The genuine believer’s life is basically characterized by the Spirit’s leading, just as it is basically characterized by Christ’s righteousness. Therefore, to be “led by the Spirit” probably means not to be guided by the Holy Spirit but, as in Gal. 5:18, to have the direction of one’s life as a whole determined by the Spirit. (Moo, D. J. (1996). The Epistle to the Romans (p. 498). Grand Rapids, MI: Wm. B. Eerdmans Publishing Co.)

A merely professing Christian does not and cannot be led by the Spirit of God. One may be moral, conscientious, generous, active with church and other Christian organizations, and exhibit many other commendable traits. But the only accomplishments, religious or otherwise, one can legitimately make claim to are those of their own doing. One's life may be outstandingly religious, but because one lives it in the power of the flesh, they can never be truly spiritual and will never have the inner conviction of God’s leading and empowering. But if you so meet sin by the Spirit, if you are so led by the Spirit, you do show yourselves nothing less than God’s own sons. He has called you to nothing lower than sonship; to vital connection with a divine Father’s life, and to the eternal embraces of His love (Moule, H. (1975). The Epistle to the Romans (p. 223). Fort Washington, PA: Christian Literature Crusade.)

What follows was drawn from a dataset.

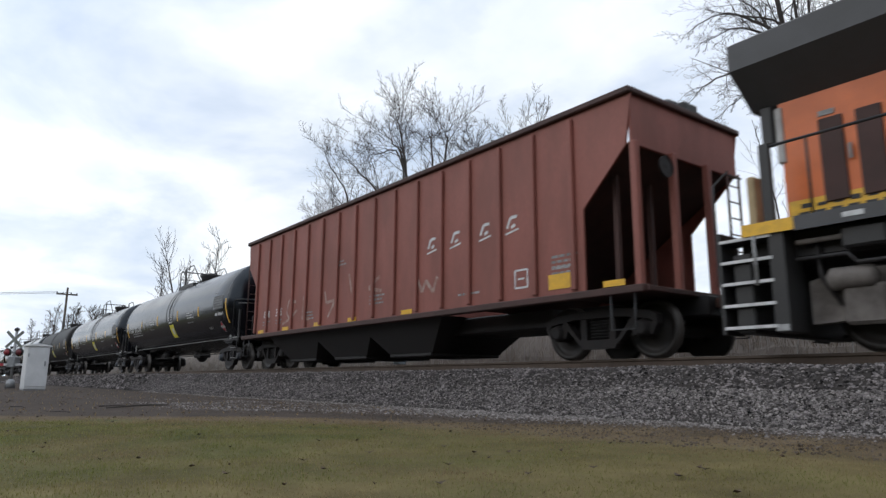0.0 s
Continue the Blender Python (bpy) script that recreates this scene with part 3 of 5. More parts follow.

Please turn to Matthew 5 (p.809)

Our heavenly Father wants His children to be certain at all times that they belong to Him and are secure in Him. As Paul has just stated (Rom. 8:13), a person who is succeeding in putting to death sin in their life are not doing so in their own power, that is, in the power of the flesh, but by the power of the Spirit. Those who see victory over sin in their lives, who see their sinful desires and practices diminishing, can be certain they are sons of God, because only God’s Spirit can bring victory over sin. Our finite minds cannot comprehend how the Spirit leads a believer, just as we cannot fully understand any of the supernatural work of God. We do, however, know that our heavenly seeks our willing obedience. It is when we are genuinely submissive to Him that our Lord supernaturally reshapes and redirects our will into voluntary conformity with His own. It is our heavenly Father’s great desire for His children to submit to the leading of His Spirit, for the sake of His glory and for the sake of their spiritual fruitfulness, well-being, and peace.